In 2019, food worth almost $6.2 billion was wasted in Israel, according to a report produced by Leket Israel jointly with the Environmental Protection Ministry, and based on a model developed by BDO Israel, a large accountancy firm. This amounts to 2.5 billion tons of sustenance, almost half of which could have been saved, according to the report.
The Israeli public’s expenditure on food is exceptionally high, Leket Israel and the ministry’s report said. Approximately 17% of the average family’s consumption basket goes for food. Still, 465,000 households in Israel experience food insecurity.
Leket Israel saved 18,500 tons of fresh produce, as well as 2.4 million meals, in 2020, the NGO says. The food was then distributed to the organization’s partners, and ended up helping a quarter of a million people in need. The organization’s largest supplier is the IDF, donating 50,000 meals a month.
Gideon Ben Ami runs Pesia’s Kitchen, an organization that delivers 1,000 meals a day to those in need, mainly in southern Tel Aviv. Leket Israel supplies Pesia’s Kitchen with rescued food and assistance, amounting to some 500 tons of food annually.

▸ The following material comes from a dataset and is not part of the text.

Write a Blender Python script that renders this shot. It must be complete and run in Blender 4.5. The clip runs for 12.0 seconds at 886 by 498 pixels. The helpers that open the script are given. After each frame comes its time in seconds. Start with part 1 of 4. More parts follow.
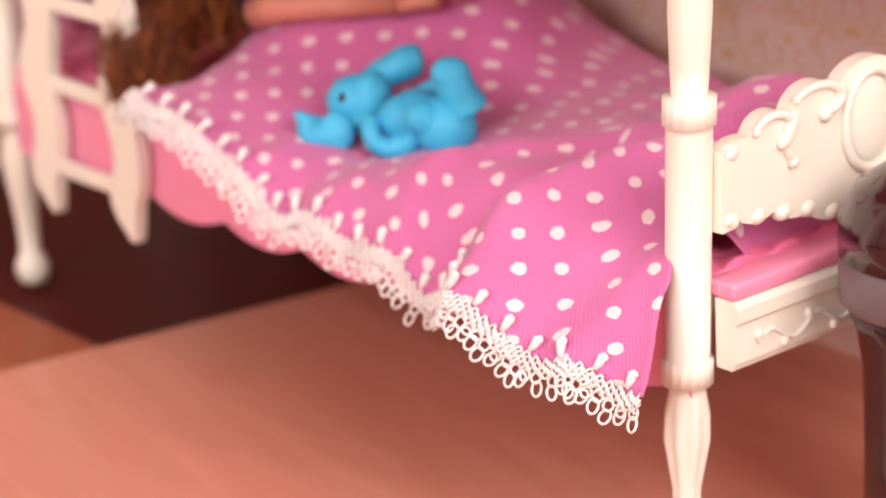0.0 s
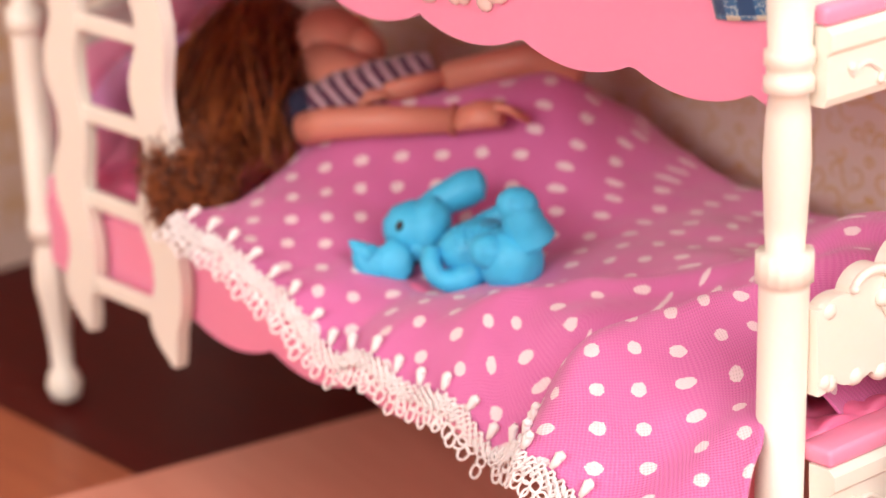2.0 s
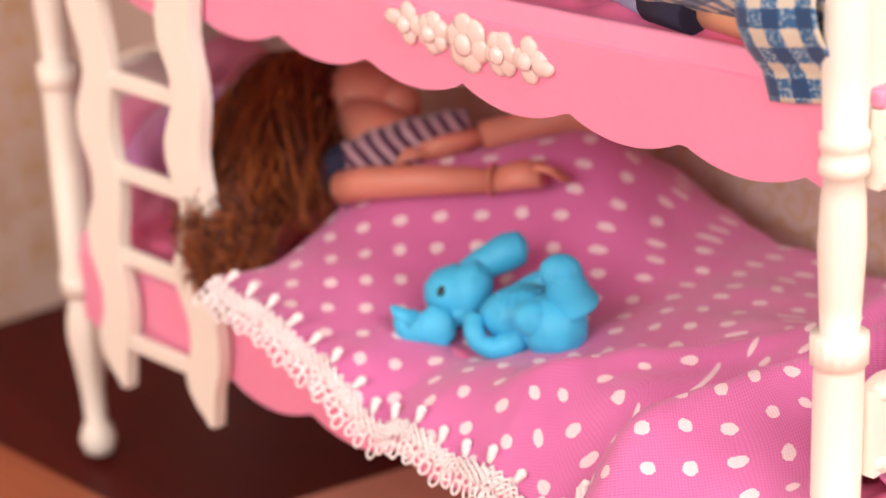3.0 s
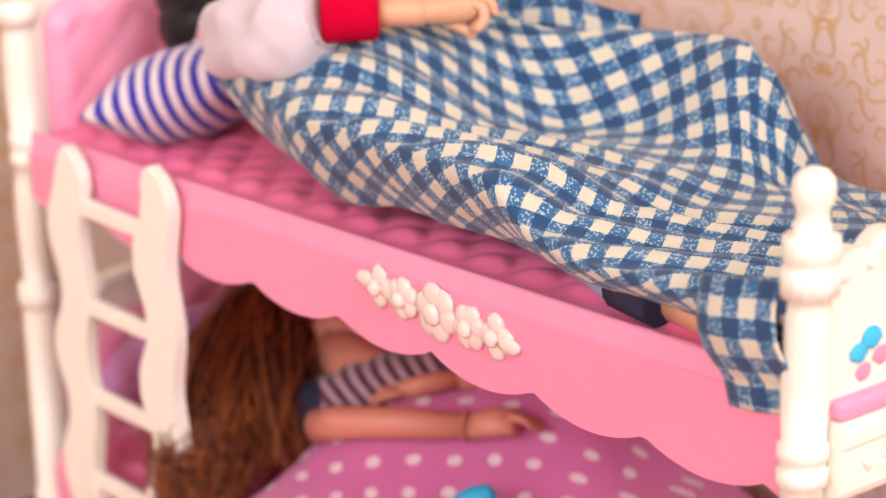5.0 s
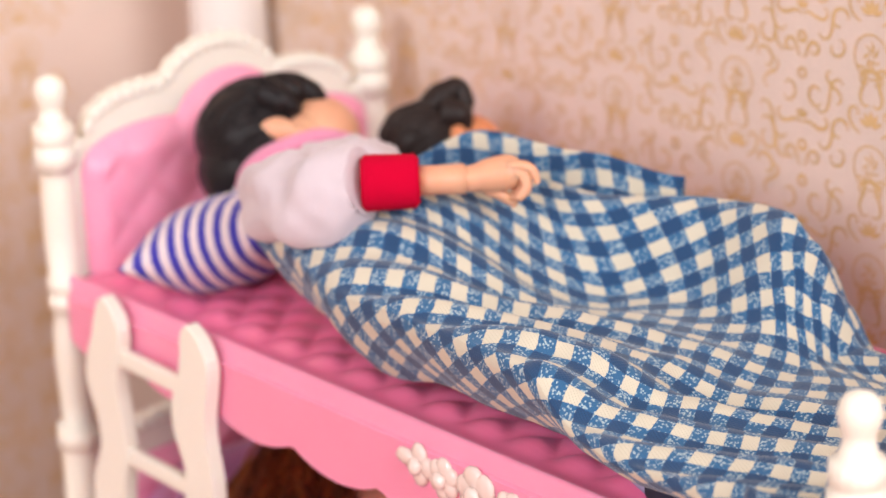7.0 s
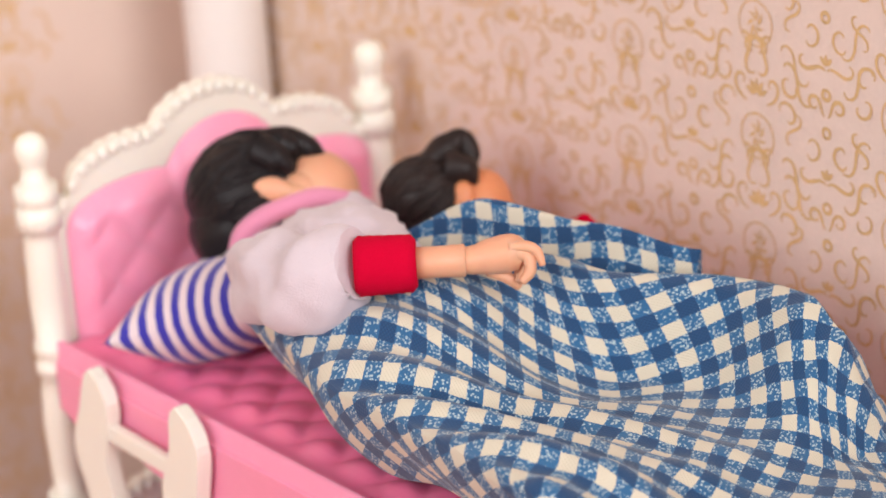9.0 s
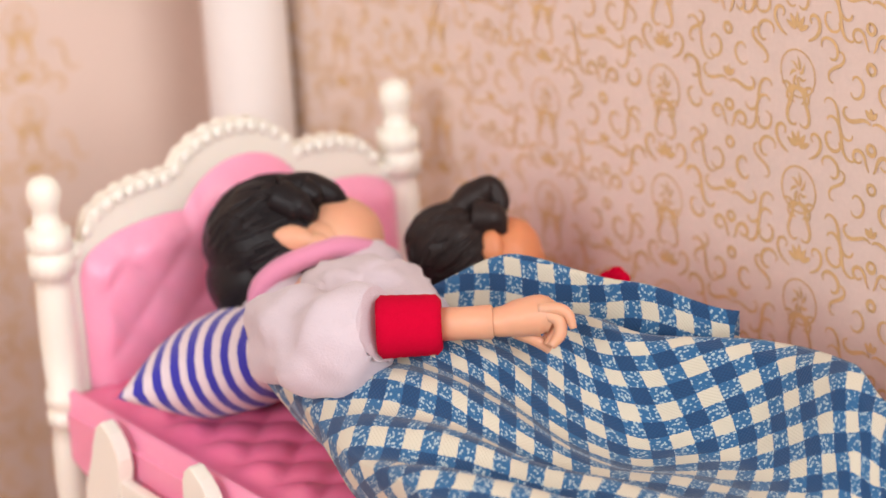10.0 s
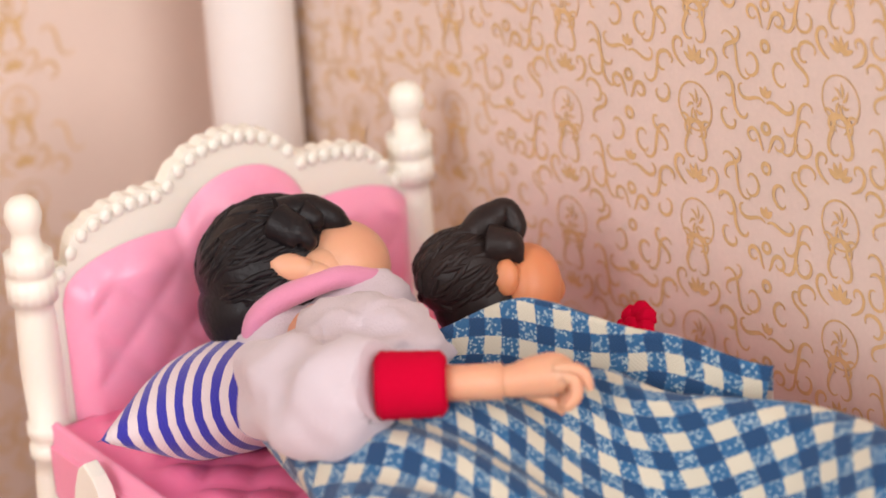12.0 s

“We created this organization to fight chronic hunger in our backyard, in southern Tel Aviv,” Ben Ami told The Media Line. “We help the communities that are in need in that area, be it the elderly, women’s shelters, the children of refugees, the homeless, women who are involved in drug use and prostitution,” he explains.

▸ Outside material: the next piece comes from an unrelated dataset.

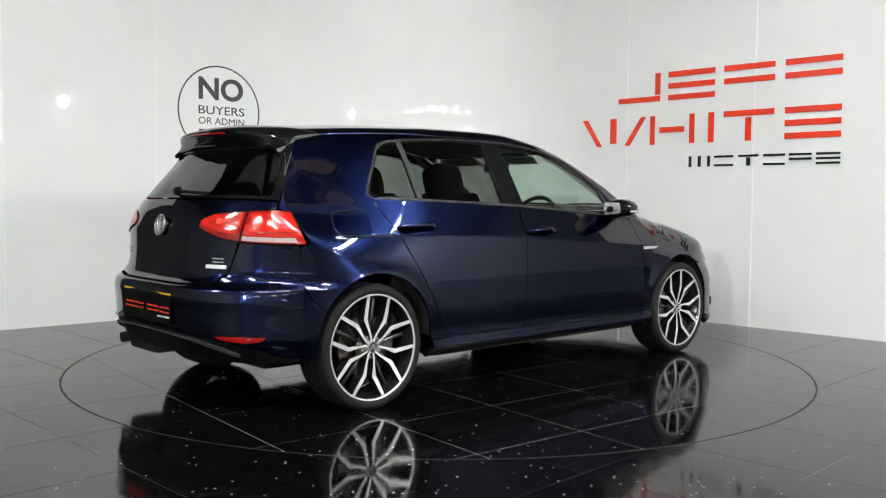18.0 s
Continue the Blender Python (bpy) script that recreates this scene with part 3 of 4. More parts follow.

Leket Israel not only passes on rescued food to the organization, it helps it to rescue food from “companies that feed their employees, which have cafeterias, and where there is a lot of leftover food. Companies like Google, like Waze, the Electric Corporation.”

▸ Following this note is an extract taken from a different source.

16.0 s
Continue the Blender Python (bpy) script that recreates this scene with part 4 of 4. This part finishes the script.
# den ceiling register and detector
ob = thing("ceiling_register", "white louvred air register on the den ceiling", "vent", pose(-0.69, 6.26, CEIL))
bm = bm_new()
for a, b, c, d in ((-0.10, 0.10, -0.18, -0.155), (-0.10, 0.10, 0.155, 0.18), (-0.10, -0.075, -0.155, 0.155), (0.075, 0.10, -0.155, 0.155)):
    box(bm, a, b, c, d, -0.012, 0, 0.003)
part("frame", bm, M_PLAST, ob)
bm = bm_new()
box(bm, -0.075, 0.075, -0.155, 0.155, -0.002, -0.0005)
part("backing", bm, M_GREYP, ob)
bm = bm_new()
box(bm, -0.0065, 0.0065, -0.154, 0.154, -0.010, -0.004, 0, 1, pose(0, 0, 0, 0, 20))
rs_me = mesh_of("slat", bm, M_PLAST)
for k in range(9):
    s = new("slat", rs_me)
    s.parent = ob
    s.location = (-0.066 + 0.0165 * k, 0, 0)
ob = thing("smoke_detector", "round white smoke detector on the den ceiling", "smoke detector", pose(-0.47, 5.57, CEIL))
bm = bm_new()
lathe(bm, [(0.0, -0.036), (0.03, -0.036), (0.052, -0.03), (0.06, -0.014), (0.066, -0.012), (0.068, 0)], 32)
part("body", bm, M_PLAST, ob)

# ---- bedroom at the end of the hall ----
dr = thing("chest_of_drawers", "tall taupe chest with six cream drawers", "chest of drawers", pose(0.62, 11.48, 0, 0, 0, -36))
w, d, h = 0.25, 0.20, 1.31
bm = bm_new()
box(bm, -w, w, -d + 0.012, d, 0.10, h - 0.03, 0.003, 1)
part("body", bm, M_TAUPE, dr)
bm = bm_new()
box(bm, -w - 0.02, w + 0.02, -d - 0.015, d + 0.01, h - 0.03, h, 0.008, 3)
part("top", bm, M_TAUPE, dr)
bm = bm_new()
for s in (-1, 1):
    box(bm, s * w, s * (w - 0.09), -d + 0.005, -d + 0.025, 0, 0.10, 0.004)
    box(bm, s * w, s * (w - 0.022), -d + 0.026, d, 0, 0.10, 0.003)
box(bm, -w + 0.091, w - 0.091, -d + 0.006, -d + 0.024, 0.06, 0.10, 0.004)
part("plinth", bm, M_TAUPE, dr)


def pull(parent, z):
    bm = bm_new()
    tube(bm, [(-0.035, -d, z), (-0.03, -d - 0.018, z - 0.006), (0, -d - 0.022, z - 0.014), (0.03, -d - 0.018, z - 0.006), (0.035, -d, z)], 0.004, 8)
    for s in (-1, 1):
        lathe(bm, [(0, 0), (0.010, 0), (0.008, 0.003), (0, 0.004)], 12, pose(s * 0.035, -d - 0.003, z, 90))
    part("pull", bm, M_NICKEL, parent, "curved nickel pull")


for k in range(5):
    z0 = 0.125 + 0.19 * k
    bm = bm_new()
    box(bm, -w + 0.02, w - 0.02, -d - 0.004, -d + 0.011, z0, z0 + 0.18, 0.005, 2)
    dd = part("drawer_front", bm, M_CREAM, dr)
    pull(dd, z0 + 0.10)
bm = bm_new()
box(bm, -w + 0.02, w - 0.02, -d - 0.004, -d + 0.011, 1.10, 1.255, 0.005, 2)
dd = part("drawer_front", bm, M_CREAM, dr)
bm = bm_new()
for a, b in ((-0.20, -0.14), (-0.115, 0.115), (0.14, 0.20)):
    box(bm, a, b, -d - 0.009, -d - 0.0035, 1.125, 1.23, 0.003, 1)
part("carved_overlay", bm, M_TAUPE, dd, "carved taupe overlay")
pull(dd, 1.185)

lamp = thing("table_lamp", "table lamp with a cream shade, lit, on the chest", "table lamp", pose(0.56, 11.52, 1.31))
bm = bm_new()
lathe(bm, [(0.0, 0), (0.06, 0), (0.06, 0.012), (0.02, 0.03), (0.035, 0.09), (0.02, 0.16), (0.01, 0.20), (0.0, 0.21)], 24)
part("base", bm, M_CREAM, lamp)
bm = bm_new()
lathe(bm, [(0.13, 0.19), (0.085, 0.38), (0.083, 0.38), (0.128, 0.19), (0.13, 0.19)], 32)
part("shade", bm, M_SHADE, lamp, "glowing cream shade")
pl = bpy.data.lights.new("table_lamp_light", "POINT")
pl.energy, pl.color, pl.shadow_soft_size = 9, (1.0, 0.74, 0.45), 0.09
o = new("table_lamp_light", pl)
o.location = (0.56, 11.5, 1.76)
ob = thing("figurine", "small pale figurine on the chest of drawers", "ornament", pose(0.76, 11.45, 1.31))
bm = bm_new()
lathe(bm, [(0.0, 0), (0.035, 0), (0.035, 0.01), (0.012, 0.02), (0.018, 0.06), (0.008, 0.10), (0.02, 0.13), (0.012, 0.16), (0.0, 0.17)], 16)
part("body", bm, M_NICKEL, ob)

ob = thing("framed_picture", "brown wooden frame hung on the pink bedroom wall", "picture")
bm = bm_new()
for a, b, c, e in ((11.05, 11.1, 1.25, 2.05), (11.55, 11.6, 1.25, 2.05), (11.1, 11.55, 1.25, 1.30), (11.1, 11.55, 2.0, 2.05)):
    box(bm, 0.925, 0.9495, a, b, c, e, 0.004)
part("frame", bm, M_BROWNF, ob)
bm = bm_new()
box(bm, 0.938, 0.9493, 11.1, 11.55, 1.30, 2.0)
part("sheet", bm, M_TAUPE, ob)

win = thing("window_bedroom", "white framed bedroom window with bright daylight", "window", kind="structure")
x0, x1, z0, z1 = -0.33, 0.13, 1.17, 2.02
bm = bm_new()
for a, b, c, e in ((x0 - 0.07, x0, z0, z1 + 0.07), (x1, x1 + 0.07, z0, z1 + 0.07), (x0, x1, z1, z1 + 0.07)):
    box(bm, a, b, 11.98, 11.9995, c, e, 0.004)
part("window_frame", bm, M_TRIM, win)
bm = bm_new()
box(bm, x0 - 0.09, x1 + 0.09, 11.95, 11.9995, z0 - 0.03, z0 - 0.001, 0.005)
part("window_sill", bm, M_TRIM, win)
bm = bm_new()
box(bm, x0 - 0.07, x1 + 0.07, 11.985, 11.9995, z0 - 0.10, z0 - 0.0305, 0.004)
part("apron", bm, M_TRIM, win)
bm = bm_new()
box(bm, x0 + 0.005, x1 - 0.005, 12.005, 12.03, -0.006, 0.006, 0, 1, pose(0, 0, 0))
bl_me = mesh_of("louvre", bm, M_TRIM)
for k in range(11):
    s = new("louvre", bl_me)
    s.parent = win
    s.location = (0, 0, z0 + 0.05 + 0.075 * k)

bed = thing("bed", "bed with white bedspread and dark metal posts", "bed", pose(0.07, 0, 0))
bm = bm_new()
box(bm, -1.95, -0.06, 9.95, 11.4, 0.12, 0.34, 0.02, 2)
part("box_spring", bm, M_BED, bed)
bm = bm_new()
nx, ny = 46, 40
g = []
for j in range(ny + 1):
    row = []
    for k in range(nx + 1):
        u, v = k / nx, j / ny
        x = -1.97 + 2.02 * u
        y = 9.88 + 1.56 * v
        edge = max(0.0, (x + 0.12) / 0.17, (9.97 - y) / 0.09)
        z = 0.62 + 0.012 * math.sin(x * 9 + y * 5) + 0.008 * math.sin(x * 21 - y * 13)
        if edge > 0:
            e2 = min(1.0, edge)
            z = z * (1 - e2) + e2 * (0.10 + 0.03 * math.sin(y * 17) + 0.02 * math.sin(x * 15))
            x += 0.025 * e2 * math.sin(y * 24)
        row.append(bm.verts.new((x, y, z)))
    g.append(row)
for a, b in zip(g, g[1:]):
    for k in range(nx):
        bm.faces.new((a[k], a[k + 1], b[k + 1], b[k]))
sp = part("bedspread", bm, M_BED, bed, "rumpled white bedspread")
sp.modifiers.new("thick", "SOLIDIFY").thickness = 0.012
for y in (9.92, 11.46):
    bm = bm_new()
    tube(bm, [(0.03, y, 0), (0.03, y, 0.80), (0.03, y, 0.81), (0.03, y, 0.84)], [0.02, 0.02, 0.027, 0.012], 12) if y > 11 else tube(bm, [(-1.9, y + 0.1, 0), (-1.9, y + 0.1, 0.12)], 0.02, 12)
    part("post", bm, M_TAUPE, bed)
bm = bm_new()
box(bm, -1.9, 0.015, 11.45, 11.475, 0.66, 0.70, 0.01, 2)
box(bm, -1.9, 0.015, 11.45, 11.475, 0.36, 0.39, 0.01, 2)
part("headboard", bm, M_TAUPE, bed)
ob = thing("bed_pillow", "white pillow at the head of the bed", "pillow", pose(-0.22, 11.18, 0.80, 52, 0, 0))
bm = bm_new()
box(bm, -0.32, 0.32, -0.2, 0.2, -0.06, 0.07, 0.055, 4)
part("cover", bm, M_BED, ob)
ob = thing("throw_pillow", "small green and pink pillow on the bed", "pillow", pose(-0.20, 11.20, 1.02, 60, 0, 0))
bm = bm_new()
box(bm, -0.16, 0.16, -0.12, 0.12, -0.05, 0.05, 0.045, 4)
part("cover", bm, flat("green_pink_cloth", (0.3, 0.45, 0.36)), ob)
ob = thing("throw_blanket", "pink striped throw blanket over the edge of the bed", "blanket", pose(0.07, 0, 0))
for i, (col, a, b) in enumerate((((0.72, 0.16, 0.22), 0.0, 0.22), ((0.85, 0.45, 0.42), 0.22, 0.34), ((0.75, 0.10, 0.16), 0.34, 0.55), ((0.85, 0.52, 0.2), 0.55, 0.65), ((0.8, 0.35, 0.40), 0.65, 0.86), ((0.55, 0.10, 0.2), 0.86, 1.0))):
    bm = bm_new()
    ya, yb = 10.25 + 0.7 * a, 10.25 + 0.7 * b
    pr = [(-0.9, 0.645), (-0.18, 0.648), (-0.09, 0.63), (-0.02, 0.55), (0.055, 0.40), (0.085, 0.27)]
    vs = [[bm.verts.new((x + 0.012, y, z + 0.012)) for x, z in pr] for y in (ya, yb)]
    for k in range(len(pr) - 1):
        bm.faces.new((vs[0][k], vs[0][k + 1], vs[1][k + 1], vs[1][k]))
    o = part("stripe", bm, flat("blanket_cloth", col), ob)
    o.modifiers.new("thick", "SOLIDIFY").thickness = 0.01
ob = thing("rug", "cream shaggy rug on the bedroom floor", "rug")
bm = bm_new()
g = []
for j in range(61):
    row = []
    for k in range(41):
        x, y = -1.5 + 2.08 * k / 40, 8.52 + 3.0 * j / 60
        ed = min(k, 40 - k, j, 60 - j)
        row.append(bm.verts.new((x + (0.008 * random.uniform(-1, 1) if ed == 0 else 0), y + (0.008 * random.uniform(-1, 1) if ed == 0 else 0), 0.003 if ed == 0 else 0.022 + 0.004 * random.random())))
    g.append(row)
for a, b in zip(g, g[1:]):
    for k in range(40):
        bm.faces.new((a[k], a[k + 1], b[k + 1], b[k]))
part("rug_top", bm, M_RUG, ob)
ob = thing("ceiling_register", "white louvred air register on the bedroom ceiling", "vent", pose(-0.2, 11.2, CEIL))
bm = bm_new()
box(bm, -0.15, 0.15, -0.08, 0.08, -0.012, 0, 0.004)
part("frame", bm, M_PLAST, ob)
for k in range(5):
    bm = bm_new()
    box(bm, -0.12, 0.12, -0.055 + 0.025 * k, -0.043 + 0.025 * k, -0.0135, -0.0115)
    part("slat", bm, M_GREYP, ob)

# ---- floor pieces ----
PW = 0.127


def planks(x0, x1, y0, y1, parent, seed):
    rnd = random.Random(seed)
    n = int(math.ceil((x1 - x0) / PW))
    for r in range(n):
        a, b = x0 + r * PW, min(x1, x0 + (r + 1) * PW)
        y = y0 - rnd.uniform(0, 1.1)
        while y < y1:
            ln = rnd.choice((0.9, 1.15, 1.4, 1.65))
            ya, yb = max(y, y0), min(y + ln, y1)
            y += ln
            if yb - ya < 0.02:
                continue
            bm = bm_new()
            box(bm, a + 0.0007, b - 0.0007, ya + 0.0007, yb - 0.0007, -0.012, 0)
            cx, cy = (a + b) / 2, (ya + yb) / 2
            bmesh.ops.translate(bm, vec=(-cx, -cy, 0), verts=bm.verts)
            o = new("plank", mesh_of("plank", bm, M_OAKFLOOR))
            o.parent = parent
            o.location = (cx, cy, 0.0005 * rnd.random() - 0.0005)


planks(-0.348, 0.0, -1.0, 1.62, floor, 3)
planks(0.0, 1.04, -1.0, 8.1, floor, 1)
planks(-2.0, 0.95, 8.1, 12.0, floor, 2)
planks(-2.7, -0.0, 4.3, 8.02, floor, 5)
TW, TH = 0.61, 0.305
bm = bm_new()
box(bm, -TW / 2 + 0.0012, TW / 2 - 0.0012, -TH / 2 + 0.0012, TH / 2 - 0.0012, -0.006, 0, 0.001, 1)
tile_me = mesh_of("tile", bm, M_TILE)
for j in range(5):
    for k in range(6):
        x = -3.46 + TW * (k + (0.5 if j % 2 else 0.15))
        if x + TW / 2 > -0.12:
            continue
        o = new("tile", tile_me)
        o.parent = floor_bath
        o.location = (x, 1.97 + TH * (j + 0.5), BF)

Pesia’s Kitchen has “teams that go out to collect this excess food, excess cooked food, which is brought directly to homeless shelters,” for example, Ben Ami says. In this way, food that was left over from lunch at Google’s cafeteria will be brought hot to those in need, to be served for dinner.
If all excess food in Israel was rescued, “there would be no hunger here, and the same is true for the entire world,” Ben Ami says.